Re A) - we could all benefit from switching to French, where "libre" and "livre" are
different words, with different connotations. English has really mangled this one.
"Free" can be "freedom" or "no cost", liberty somehow became "freedom" in a
lot of minds (to the chagrin of those of us with Political Science degrees), and "open"
can mean anything from "look but don't touch" to "public domain". Ugh.
We're stuck with the language we have, Libre works for me.
Less code is generally a good thing. It can be a balance; e.g. more code fleshing
out an API usually means much less code using it.
Qosify:
I gave Qosify a once-over, very quickly (short on time). It'll be worth going over it
again in more detail.
The lack of comments makes it heavy-going.
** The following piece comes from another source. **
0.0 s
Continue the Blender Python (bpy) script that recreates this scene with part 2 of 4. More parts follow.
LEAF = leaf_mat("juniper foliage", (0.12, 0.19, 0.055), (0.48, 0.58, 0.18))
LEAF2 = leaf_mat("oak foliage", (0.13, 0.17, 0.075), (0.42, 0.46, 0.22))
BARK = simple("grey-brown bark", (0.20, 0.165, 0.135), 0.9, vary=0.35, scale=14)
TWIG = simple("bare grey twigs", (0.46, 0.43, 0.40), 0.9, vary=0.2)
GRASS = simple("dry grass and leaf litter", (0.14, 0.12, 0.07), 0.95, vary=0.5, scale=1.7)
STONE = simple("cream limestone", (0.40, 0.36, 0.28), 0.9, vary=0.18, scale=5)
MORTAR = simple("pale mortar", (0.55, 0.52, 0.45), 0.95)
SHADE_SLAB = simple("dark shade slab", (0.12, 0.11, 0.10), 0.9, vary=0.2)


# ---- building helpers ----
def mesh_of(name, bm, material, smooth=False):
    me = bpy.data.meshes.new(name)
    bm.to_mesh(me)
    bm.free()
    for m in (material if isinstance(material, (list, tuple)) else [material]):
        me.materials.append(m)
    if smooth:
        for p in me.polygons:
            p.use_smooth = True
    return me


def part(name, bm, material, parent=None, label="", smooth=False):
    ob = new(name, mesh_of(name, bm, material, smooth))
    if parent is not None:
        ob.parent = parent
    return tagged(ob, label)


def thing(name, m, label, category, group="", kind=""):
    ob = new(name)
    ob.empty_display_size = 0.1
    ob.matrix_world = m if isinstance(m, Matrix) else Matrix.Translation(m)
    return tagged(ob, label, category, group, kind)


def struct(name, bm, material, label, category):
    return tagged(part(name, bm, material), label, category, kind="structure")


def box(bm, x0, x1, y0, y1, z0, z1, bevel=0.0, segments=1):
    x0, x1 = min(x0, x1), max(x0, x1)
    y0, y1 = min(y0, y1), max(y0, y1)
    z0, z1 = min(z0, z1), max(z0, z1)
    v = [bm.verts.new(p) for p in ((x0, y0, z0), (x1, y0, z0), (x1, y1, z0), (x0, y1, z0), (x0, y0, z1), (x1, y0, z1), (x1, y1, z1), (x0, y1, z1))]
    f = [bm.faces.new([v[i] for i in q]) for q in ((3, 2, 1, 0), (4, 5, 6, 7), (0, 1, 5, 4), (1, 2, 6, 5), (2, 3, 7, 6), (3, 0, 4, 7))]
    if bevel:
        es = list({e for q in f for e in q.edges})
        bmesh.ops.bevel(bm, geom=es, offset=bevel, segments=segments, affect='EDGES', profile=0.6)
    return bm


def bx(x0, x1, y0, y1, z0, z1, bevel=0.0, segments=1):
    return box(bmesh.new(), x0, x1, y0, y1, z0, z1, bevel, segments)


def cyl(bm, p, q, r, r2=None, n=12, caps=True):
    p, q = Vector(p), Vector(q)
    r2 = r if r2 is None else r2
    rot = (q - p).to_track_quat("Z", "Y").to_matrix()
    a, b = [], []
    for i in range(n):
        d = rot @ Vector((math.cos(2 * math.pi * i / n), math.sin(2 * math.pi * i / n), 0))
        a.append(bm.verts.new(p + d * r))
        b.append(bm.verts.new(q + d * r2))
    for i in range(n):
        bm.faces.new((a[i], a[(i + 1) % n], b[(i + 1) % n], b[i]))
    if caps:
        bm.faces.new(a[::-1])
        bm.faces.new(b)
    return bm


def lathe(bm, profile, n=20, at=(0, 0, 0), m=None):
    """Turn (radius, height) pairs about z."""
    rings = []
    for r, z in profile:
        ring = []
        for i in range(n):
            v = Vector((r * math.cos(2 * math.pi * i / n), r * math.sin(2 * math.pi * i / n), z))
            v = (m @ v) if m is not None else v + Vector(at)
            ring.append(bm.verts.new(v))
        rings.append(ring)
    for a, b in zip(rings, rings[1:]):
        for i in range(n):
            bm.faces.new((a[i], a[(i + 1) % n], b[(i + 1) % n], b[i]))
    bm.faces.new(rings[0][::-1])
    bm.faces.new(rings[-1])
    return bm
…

It seems to be focused on a smaller
router at home, building a simple queue (assuming local NAT) and attaching a Cake
qdisc?
The "magic" I'm seeing is that the BPF program looks at flows to change
DSCP flags by connection bytes (I thought Cake was already classifying
by reading ConnTrack data?). I get the feeling I'm missing something.
Re B) - I've been wondering that, too. It's not an easy one to profile, kernel-side
profiling is hard enough without adding in eBPF! It's definitely worth digging
into.
C) is a whole other future discussion, and I feel I've talked enough about D).